• Data rows:

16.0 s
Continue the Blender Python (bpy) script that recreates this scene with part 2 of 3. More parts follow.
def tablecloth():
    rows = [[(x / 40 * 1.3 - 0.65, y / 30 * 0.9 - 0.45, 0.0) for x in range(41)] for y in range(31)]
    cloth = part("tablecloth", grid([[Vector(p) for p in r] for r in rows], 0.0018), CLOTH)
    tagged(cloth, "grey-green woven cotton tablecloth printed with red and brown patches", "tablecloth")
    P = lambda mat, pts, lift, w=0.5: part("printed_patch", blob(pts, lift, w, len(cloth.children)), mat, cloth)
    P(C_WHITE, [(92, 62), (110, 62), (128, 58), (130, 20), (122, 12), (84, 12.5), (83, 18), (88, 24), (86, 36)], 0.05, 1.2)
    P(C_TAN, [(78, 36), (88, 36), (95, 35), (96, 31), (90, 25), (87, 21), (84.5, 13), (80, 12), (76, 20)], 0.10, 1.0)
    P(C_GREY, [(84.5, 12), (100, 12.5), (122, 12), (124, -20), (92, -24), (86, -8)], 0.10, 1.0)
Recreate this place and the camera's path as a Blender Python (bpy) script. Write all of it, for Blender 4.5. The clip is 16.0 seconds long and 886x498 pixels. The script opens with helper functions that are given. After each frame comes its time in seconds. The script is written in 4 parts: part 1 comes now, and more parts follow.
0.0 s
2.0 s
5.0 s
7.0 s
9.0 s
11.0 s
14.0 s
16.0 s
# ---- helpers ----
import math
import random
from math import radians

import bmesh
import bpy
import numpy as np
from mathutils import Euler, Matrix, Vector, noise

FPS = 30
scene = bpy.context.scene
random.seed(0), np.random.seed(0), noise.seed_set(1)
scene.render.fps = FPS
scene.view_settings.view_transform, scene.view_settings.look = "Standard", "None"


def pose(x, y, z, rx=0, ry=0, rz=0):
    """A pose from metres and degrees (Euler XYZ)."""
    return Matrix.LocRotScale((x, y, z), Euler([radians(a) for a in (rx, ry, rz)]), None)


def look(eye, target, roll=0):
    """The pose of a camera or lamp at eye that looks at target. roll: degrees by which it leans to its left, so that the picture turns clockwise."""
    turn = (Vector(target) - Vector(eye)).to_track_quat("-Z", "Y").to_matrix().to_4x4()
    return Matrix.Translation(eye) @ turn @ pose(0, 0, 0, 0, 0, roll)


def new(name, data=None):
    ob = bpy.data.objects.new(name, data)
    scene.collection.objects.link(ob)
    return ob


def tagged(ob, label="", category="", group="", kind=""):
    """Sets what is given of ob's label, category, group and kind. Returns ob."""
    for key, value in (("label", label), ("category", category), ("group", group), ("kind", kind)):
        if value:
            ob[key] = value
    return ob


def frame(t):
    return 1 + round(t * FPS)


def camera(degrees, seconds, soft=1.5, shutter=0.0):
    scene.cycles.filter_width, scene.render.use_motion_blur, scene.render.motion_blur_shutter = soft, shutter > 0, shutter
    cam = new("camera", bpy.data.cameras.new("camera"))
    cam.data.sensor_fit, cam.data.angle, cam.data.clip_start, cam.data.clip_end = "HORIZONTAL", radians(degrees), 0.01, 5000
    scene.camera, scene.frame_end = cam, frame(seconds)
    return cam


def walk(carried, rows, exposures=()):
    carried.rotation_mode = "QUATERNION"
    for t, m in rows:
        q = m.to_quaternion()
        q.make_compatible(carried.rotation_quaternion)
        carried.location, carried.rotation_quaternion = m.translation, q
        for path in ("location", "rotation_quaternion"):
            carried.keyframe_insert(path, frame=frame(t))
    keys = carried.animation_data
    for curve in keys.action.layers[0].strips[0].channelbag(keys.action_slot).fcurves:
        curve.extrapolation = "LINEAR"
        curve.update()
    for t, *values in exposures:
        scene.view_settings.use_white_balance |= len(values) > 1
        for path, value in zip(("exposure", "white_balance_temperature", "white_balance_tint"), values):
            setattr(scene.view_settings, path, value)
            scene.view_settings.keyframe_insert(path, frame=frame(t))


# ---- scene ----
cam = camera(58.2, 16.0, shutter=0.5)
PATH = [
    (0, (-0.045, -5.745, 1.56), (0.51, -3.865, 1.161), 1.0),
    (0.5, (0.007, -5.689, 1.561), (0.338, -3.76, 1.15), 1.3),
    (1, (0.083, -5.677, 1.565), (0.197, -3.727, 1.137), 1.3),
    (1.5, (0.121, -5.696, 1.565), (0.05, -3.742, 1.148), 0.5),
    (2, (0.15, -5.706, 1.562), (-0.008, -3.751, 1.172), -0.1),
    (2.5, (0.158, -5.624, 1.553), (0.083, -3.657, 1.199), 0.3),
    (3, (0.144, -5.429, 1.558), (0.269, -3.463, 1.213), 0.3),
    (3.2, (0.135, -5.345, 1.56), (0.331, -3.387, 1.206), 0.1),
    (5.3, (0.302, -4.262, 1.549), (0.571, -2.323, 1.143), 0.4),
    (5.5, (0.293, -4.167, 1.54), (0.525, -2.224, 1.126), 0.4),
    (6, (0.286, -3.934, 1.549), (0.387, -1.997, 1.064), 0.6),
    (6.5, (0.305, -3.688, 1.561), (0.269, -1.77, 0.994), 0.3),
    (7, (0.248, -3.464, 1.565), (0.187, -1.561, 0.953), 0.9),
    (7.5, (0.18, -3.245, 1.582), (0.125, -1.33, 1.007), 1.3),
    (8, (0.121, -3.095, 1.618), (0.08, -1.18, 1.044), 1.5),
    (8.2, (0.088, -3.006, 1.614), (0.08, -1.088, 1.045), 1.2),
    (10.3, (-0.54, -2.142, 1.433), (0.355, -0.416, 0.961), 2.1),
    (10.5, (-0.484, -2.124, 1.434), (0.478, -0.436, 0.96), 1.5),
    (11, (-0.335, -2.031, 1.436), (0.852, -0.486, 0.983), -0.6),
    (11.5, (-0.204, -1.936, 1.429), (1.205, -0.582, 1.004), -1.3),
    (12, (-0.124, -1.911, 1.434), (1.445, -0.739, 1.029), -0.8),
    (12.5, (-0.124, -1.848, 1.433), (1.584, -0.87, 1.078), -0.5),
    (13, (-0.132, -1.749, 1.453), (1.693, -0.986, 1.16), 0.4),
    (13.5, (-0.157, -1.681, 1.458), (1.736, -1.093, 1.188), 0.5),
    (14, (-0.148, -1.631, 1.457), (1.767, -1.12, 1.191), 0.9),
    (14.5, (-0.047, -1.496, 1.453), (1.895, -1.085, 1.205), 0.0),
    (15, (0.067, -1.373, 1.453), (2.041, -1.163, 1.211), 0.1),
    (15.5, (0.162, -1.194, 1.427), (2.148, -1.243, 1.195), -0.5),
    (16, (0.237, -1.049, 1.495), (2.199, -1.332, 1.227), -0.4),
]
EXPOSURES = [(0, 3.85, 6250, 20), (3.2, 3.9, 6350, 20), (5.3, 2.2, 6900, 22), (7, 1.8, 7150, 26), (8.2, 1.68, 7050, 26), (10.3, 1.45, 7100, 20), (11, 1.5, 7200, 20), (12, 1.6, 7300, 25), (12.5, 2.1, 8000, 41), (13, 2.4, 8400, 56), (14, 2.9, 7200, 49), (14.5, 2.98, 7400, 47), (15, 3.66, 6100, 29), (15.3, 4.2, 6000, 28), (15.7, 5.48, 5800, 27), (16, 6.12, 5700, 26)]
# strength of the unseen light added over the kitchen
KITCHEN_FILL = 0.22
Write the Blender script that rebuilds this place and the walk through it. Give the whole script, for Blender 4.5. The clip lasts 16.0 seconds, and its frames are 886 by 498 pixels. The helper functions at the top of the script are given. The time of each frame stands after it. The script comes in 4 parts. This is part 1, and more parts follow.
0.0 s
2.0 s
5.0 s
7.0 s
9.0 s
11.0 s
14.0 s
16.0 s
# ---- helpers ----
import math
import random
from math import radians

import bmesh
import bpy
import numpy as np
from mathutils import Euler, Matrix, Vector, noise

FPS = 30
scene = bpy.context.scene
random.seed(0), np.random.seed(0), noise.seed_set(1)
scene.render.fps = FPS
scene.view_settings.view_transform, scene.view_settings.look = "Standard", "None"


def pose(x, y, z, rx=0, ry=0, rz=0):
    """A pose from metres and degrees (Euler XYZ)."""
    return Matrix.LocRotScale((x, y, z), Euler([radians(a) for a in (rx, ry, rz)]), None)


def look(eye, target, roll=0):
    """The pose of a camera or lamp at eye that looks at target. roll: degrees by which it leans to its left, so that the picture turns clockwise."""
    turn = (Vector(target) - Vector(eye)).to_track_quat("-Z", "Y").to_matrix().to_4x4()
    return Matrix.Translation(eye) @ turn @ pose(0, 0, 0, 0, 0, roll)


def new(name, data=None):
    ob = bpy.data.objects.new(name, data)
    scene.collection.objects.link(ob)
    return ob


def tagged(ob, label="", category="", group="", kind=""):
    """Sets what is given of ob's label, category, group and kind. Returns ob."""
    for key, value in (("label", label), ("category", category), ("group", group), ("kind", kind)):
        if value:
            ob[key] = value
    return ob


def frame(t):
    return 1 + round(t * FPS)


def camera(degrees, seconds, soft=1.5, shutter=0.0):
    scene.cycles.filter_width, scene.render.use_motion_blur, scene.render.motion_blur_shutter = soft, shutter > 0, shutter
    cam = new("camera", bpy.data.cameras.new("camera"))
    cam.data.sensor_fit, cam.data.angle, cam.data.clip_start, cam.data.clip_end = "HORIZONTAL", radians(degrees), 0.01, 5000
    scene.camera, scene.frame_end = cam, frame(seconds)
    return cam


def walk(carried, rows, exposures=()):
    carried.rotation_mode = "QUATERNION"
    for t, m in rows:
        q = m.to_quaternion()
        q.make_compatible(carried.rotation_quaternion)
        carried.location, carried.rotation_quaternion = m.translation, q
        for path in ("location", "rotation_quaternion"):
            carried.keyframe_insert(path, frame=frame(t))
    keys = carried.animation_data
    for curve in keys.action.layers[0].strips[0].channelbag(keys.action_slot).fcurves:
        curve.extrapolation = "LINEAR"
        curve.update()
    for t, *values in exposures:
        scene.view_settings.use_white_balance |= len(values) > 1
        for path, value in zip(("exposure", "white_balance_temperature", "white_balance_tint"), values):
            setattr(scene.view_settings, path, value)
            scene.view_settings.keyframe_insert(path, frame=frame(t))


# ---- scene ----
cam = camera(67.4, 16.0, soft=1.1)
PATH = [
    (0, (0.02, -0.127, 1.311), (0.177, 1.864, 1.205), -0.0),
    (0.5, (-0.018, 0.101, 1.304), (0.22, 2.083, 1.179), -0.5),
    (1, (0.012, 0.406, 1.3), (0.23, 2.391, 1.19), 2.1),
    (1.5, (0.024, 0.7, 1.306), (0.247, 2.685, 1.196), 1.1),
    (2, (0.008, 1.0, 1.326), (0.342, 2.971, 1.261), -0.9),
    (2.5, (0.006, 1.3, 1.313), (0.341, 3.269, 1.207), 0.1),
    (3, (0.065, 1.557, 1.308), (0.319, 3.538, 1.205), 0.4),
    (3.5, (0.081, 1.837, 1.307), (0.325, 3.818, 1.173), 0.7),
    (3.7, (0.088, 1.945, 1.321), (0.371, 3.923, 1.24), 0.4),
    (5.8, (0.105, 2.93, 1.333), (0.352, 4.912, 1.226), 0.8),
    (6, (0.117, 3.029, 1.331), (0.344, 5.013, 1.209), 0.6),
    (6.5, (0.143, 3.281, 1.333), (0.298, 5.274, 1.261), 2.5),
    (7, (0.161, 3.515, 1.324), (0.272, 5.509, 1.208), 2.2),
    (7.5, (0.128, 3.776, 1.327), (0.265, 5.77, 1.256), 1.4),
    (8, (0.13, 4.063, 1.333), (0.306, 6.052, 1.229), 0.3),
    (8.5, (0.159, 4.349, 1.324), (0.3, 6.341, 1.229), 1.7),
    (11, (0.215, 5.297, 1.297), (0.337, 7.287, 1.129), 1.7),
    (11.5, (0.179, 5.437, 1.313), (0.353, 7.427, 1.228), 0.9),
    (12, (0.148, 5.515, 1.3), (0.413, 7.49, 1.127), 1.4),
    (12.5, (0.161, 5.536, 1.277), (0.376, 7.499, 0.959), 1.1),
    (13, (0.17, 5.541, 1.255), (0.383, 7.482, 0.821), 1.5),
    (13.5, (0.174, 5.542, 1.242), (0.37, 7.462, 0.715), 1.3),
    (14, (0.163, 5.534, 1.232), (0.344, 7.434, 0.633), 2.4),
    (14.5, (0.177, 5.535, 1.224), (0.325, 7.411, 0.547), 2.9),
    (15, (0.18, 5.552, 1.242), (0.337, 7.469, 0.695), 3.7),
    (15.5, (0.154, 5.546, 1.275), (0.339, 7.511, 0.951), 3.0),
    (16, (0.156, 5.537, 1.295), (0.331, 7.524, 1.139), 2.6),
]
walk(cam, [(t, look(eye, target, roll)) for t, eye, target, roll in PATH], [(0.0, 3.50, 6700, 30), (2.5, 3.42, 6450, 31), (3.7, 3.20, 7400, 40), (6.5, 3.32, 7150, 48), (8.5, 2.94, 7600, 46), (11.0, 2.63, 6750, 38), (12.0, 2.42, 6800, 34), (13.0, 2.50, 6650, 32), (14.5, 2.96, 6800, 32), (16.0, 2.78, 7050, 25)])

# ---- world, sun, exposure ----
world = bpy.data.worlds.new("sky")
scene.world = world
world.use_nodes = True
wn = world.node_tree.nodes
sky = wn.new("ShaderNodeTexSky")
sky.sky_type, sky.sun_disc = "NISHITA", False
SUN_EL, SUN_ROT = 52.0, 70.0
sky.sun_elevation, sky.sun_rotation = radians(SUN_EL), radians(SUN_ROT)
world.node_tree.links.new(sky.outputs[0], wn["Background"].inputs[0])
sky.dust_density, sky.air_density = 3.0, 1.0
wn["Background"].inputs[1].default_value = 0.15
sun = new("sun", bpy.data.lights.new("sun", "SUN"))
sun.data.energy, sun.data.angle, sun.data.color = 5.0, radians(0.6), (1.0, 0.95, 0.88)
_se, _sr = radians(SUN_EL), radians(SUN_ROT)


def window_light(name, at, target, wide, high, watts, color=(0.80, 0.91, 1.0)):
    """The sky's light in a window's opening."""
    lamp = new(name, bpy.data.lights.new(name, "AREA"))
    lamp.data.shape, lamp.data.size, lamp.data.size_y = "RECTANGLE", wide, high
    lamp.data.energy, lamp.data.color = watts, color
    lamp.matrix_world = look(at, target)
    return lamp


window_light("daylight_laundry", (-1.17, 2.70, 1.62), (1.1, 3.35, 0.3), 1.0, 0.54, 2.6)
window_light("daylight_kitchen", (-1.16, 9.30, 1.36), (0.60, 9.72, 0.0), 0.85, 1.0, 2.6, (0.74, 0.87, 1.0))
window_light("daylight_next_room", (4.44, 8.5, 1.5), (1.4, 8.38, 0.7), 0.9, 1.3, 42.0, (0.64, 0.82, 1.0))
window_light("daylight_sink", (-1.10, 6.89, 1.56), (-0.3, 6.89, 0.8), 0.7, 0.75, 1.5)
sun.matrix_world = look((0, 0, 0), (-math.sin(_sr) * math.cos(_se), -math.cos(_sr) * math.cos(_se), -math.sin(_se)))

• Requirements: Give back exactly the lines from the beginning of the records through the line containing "-8)], 0.10, 1.0)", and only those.

• Solution for this exercise:
16.0 s
Continue the Blender Python (bpy) script that recreates this scene with part 2 of 3. More parts follow.
def tablecloth():
    rows = [[(x / 40 * 1.3 - 0.65, y / 30 * 0.9 - 0.45, 0.0) for x in range(41)] for y in range(31)]
    cloth = part("tablecloth", grid([[Vector(p) for p in r] for r in rows], 0.0018), CLOTH)
    tagged(cloth, "grey-green woven cotton tablecloth printed with red and brown patches", "tablecloth")
    P = lambda mat, pts, lift, w=0.5: part("printed_patch", blob(pts, lift, w, len(cloth.children)), mat, cloth)
    P(C_WHITE, [(92, 62), (110, 62), (128, 58), (130, 20), (122, 12), (84, 12.5), (83, 18), (88, 24), (86, 36)], 0.05, 1.2)
    P(C_TAN, [(78, 36), (88, 36), (95, 35), (96, 31), (90, 25), (87, 21), (84.5, 13), (80, 12), (76, 20)], 0.10, 1.0)
    P(C_GREY, [(84.5, 12), (100, 12.5), (122, 12), (124, -20), (92, -24), (86, -8)], 0.10, 1.0)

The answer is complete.